Salah seorang ulama dari
mazhab Hanafi, Ibnu Abidin menyatakan; “Tidak ada keraguan terhadap kesesatan
(kekafiran) mereka yang menyatakan tuduhan palsu bahwa Sayyida Aisyah ra telah
berzina, menolak persahabatan Sayyidina Abu Bakar ra, mempercayai bahwa
Sayyidina Ali ra adalah Tuhan atau bahwa malaikat Jibril telah salah menurunkan
wahyu kepada Rasulullah saw, dan lain-lain, yang telah jelas kafir dan
berlawanan dengan ajaran Qur’an.” (Radd al-Muhtar, 4/453).
Ibnu Abidin meneruskan; “
adalah sulit untuk membuat pernyataan secara umum bahwa Shi’ah telah sesat,
karena para ulama memperbolehkan adanya perbedaan dan penyeberangan
(perpindahan) dari golongan-golongan yang berbeda.”
Bahkan ulama Shi’ah,
Allama Muhammad Hussein Tabatabai, menulis didalam penafsirannya yang sangat
terkenal, Tafsir-ul-Mizan, edisi ke 12, halaman 109, yang diterbitkan di Iran,
tentang kesempurnaan al-Qur’an: “al-Qur’an, yang diturunkan Allah SWT kepada
Nabi Muhammad saw, dilindungi dari perubahan apapun.”
Sayangnya, ketidak
fahaman dan kefanatikan dari beberapa grup-grup tertentu telah menyebabkan
mereka menilai grup yang lain takfir atau khawarij, seperti yang telah di
lakukan oleh Yahudi dan Nasrani.
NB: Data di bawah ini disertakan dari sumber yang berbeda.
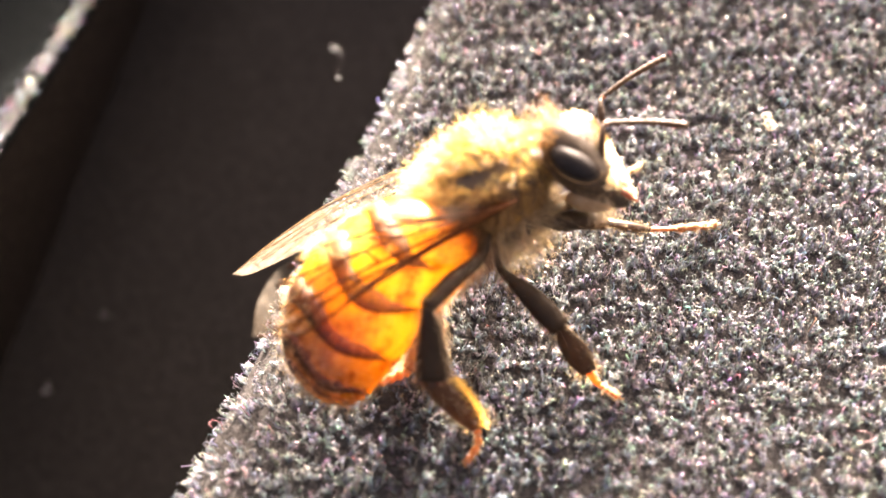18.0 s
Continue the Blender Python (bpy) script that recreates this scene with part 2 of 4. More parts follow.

Ini adalah cara berfikir yang hanya menghargai
pendapat mereka sendiri, dan pandangan mereka terhadap masalah apapun yang
menyangkut Dien (agama Islam) sebagai ‘tidak perlu dipertanyakan lagi
kebenarannya’. Dan kepercayaan atau pendapat yang lain yang berlawanan atau
mempunyai perbedaan walau sedikit dari pendapat mereka adalah tidak layak,
tidak masuk akal atau sesat.
Umat Muslim adalah satu.
al-Qur’an bisa didapat disetiap mesjid, diseluruh penjuru dunia, apakah
letaknya di Karachi, Teheran, Kairo, Madinah, atau Algeria adalah satu. Allah
SWT berfirman:
Sesungguhnya (agama
tauhid) ini adalah agama kamu semua; agama yang satu dan Aku adalah Tuhanmu,
maka sembahlah Aku. (QS. Al-Anbiya: 92)
Bagaimanapun seorang
muslim merupakan saudara dari muslim yang lain, apakah dia itu Shiah, Sunni
atau siapapun ahli (ulama) yang ia tiru atau Mujtahid yang mana yang ia ikuti
ajarannya. Hal inilah yang telah di ajarkan Rasulullah saw kepada kita;
“Seorang muslim merupakan
saudara dari muslim yang lain, dia tidak menindas(saudara)nya dan dia juga
tidak menyerahkannya kepada musuh, dia tidak mengecewakannya, dan juga tidak
memepermalukannya.”
Allah SWT berfirman:
…..Dialah (Allah) yang
telah menamai kamu sebagai orang-orang muslim…. (QS Al-Hajj: 78)
Apapun perbedaan pendapat
yang muncul, adalah sesuatu hal yang bisa kita serahkan kembali kepada ayat
suci;
Kemudian jika kamu
berlainan pendapat tentang sesuatu, maka kembalikanlah ia kepada Allah
(al-Qur’an) dan Rasul (sunnahnya), jika kamu benar-benar beriman kepada Allah
dan hari kemudian. Yang demikian itu adalah lebih utama (bagimu) dan lebih baik
akibatnya. (QS. An-Nisa: 59)
Jadi, jelaslah bagi
mereka yang telah mengamati dan menyadari, bahwa kaum kuffar (kafir) telah
bergabung bersama melawan kita umat Islam dan menjebak kita semua kedalam suatu
kurungan (jebakan) besar dan tidak akan membiarkan satu haripun lewat tanpa
menumpahkan darah beberapa orang muslim. Walaupun faktanya orang-orang kafir
tersebut terpecah-pecah agamanya sesuai dengan keinginan dan nafsunya
masing-masing, tetapi mereka bersatu dalam perang melawan Islam, dan
berlomba-lomba melawan rasa permusuhan mereka (dalam mewujudkan hal tersebut).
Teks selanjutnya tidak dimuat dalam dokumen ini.